begin

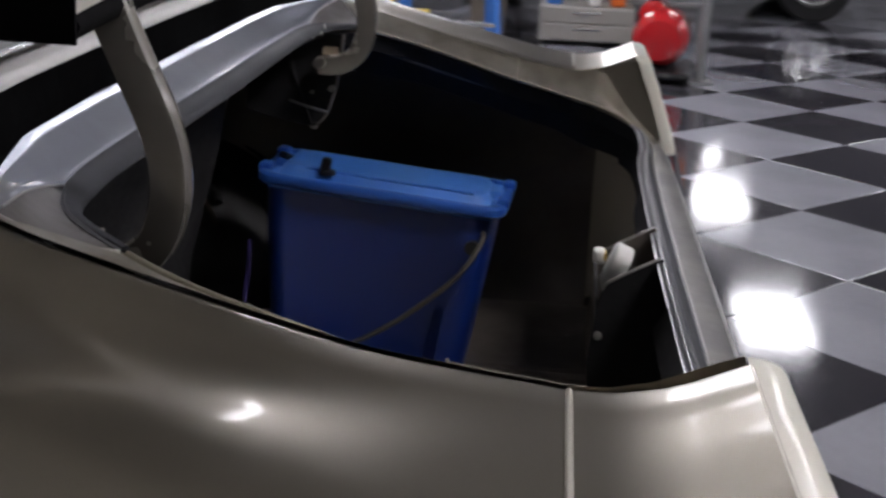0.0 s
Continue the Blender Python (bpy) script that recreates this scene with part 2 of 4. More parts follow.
def felt(name):
    """Worn black felt: fine fibre, pale lint, long scuffs and dusty patches."""
    m = bpy.data.materials.new(name)
    m.use_nodes = True
    nt = m.node_tree
    nodes, links = nt.nodes, nt.links
    b = nodes["Principled BSDF"]
    co = nodes.new("ShaderNodeTexCoord")

    def tex(scale, detail, stretch=(1, 1, 1)):
        mp = nodes.new("ShaderNodeMapping")
        mp.inputs["Scale"].default_value = stretch
        links.new(co.outputs["Object"], mp.inputs[0])
        n = nodes.new("ShaderNodeTexNoise")
        n.inputs["Scale"].default_value, n.inputs["Detail"].default_value = scale, detail
        links.new(mp.outputs[0], n.inputs["Vector"])
        return n.outputs["Fac"]

    def band(value, low, high, top):
        r = nodes.new("ShaderNodeMapRange")
        r.inputs["From Min"].default_value, r.inputs["From Max"].default_value, r.inputs["To Max"].default_value = low, high, top
        links.new(value, r.inputs["Value"])
        return r.outputs["Result"]

    def lay(under, over, fac):
        x = nodes.new("ShaderNodeMix")
        x.data_type = "RGBA"
        if isinstance(under, tuple):
            x.inputs[6].default_value = under
        else:
            links.new(under, x.inputs[6])
        x.inputs[7].default_value = over
        links.new(fac, x.inputs[0])
        return x.outputs[2]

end

Keep the pictures out of the copy and return the rest of the data above exactly.

## [Exercise result]
0.0 s
Continue the Blender Python (bpy) script that recreates this scene with part 2 of 4. More parts follow.
def felt(name):
    """Worn black felt: fine fibre, pale lint, long scuffs and dusty patches."""
    m = bpy.data.materials.new(name)
    m.use_nodes = True
    nt = m.node_tree
    nodes, links = nt.nodes, nt.links
    b = nodes["Principled BSDF"]
    co = nodes.new("ShaderNodeTexCoord")

    def tex(scale, detail, stretch=(1, 1, 1)):
        mp = nodes.new("ShaderNodeMapping")
        mp.inputs["Scale"].default_value = stretch
        links.new(co.outputs["Object"], mp.inputs[0])
        n = nodes.new("ShaderNodeTexNoise")
        n.inputs["Scale"].default_value, n.inputs["Detail"].default_value = scale, detail
        links.new(mp.outputs[0], n.inputs["Vector"])
        return n.outputs["Fac"]

    def band(value, low, high, top):
        r = nodes.new("ShaderNodeMapRange")
        r.inputs["From Min"].default_value, r.inputs["From Max"].default_value, r.inputs["To Max"].default_value = low, high, top
        links.new(value, r.inputs["Value"])
        return r.outputs["Result"]

    def lay(under, over, fac):
        x = nodes.new("ShaderNodeMix")
        x.data_type = "RGBA"
        if isinstance(under, tuple):
            x.inputs[6].default_value = under
        else:
            links.new(under, x.inputs[6])
        x.inputs[7].default_value = over
        links.new(fac, x.inputs[0])
        return x.outputs[2]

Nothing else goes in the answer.